Synchronous adult hermaphrodite populations of worms were treated in S medium with various concentrations of mimetics and maintained those populations concurrently with control populations of untreated wild-type worms and, in some experiments, of long-lived age-l(hx546) mutant worms. In every experiment, treatment of wild-type worms with SOD/catalase mimetics significantly increased mean and maximum life span. Treatment of wild-type worms with 0.05mM EUK-134 resulted in an increase in mean life span of 54%. Higher concentrations of EUK-134 and various concentrations of ELK-8 also extended life span. No overall dose response was observed. These compounds probably enter the worm through ingestion alone. As the worms age, they feed less, and consequently there is likely to be an increasing limitation on the amount of drug taken up.
Genetic approach was performed in order to determine the mode of action of the mimetics. It was examined the effects of EUK-134 on the life span of a mutant worm strain that exhibits accelerated aging. Mutation of the mev-l gene, encoding the cytochrome b subunit of succinate dehydrogenase (complex 11) of the electron transport chain, results in an elevated accumulation of oxidative damage during aging, an increased sensitivity to oxygen, and a life-span shortened by 37%. Treatment with 0.5mM EUK-134 restored a normal life-span to the mev-l(kn1) mutants by increasing their life-span by 67%. These results are consistent with amelioration of an endogenous and chronic oxidative stress.
Genetic manipulation of the life span is generally associated with pleiotropic effects on life history traits such as reduced fertility and altered growth rate. Consequently, it was tested whether the SOD/catalase mimetics affected such trails. Treatment of wild-type worms with mimetics did not significantly alter either hermaphrodite self-fertility or body size measured at two stages during development. These results suggest that the mimetic-associated life-span increase is not due to a nonspecific reduction in metabolism. This is consistent with the observation that the treated worms did not appear moribund until close to the end of the extended life span.

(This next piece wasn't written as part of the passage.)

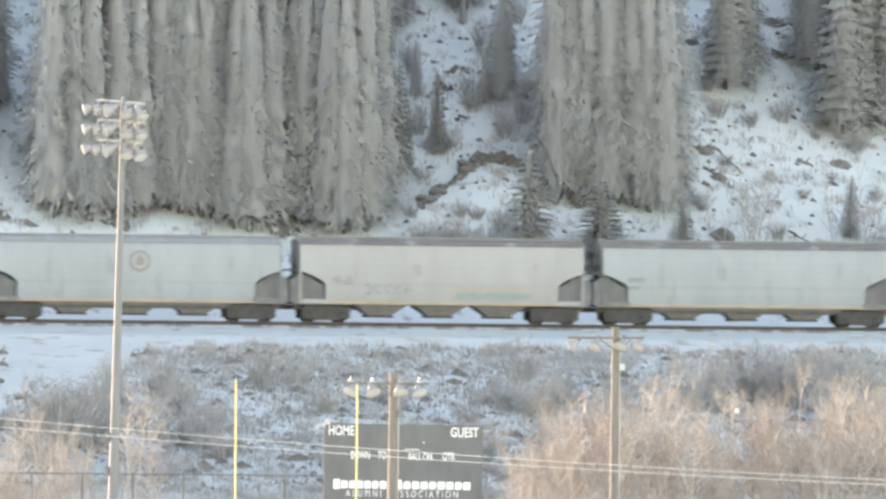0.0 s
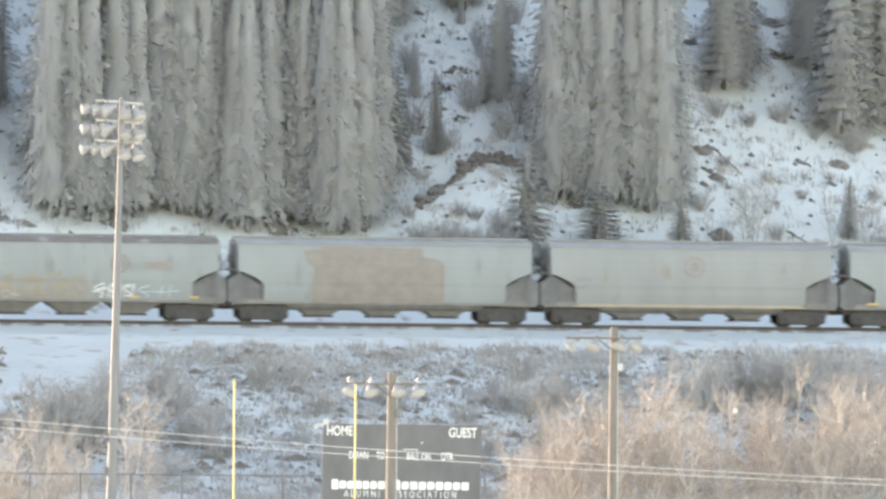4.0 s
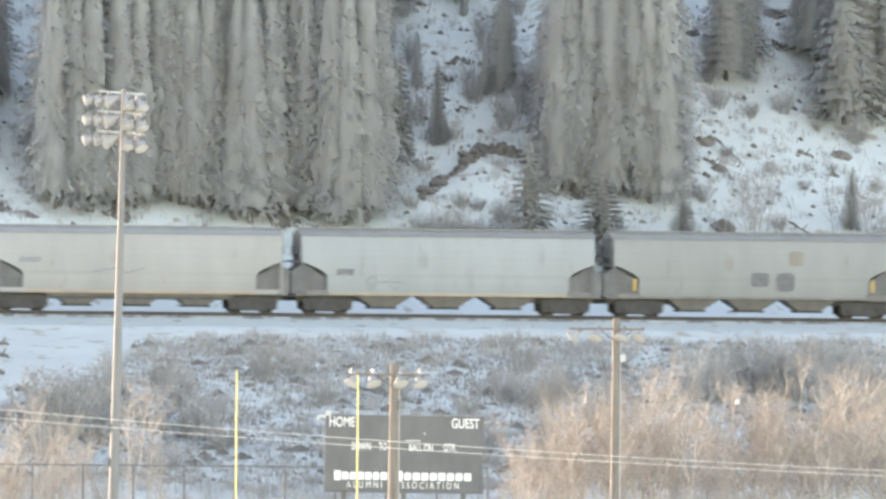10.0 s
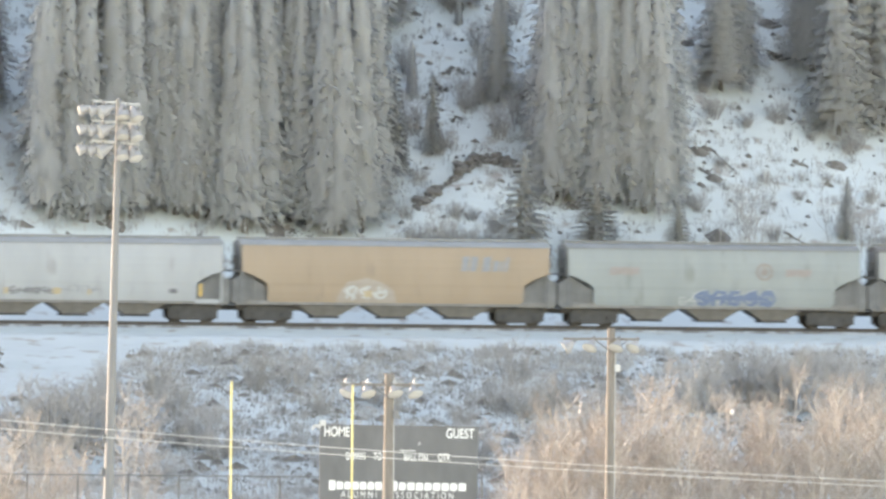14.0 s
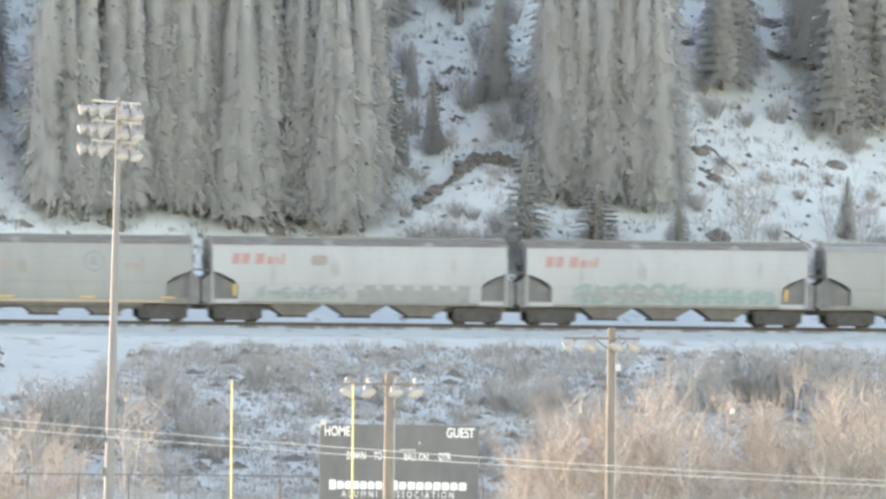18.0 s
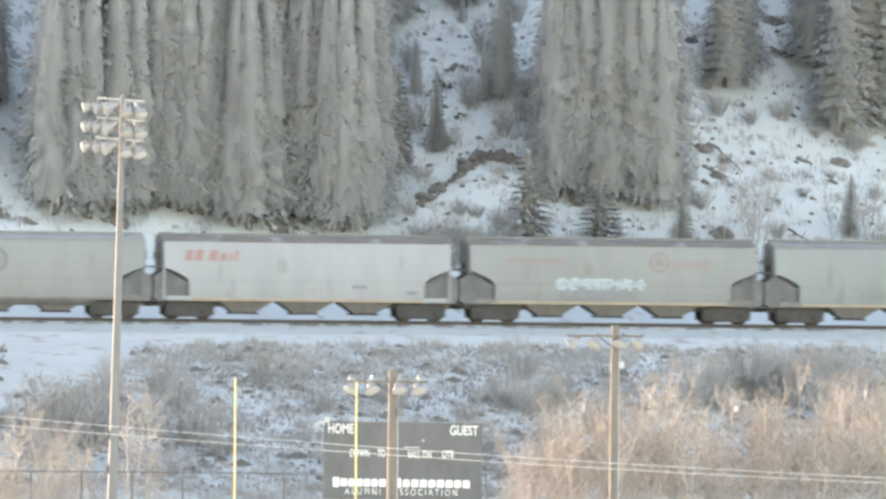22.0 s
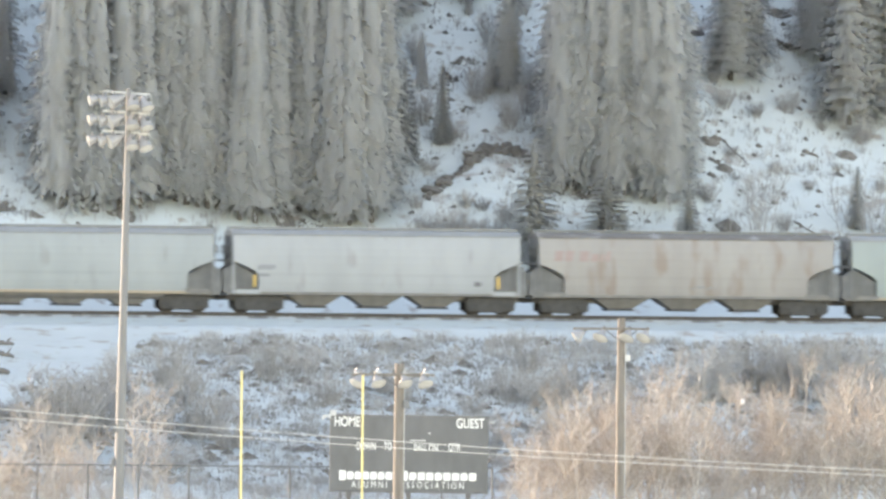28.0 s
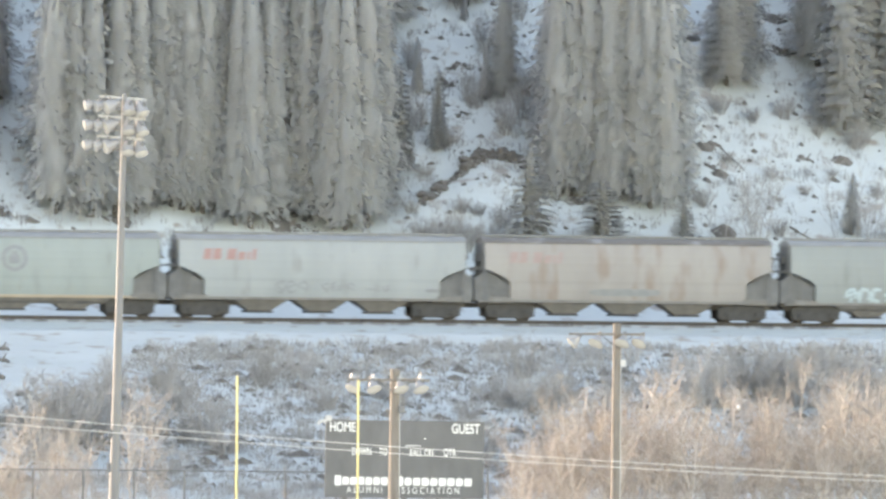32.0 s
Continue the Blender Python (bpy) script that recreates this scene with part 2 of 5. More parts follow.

It was demonstrated that treatment of adult hermaphrodite worms with SOD/catalase mimetics causes a large increase in life span. In addition, these compounds rescue the life-span defect of the mev-l(kn1) mutation. It could be stated that EUK-8 and ELK-134 extend life span by augmenting natural antioxidant defenses without having any overt effects on other trails. These results suggest that endogenous oxidative stress is a major determinant of the rate of aging.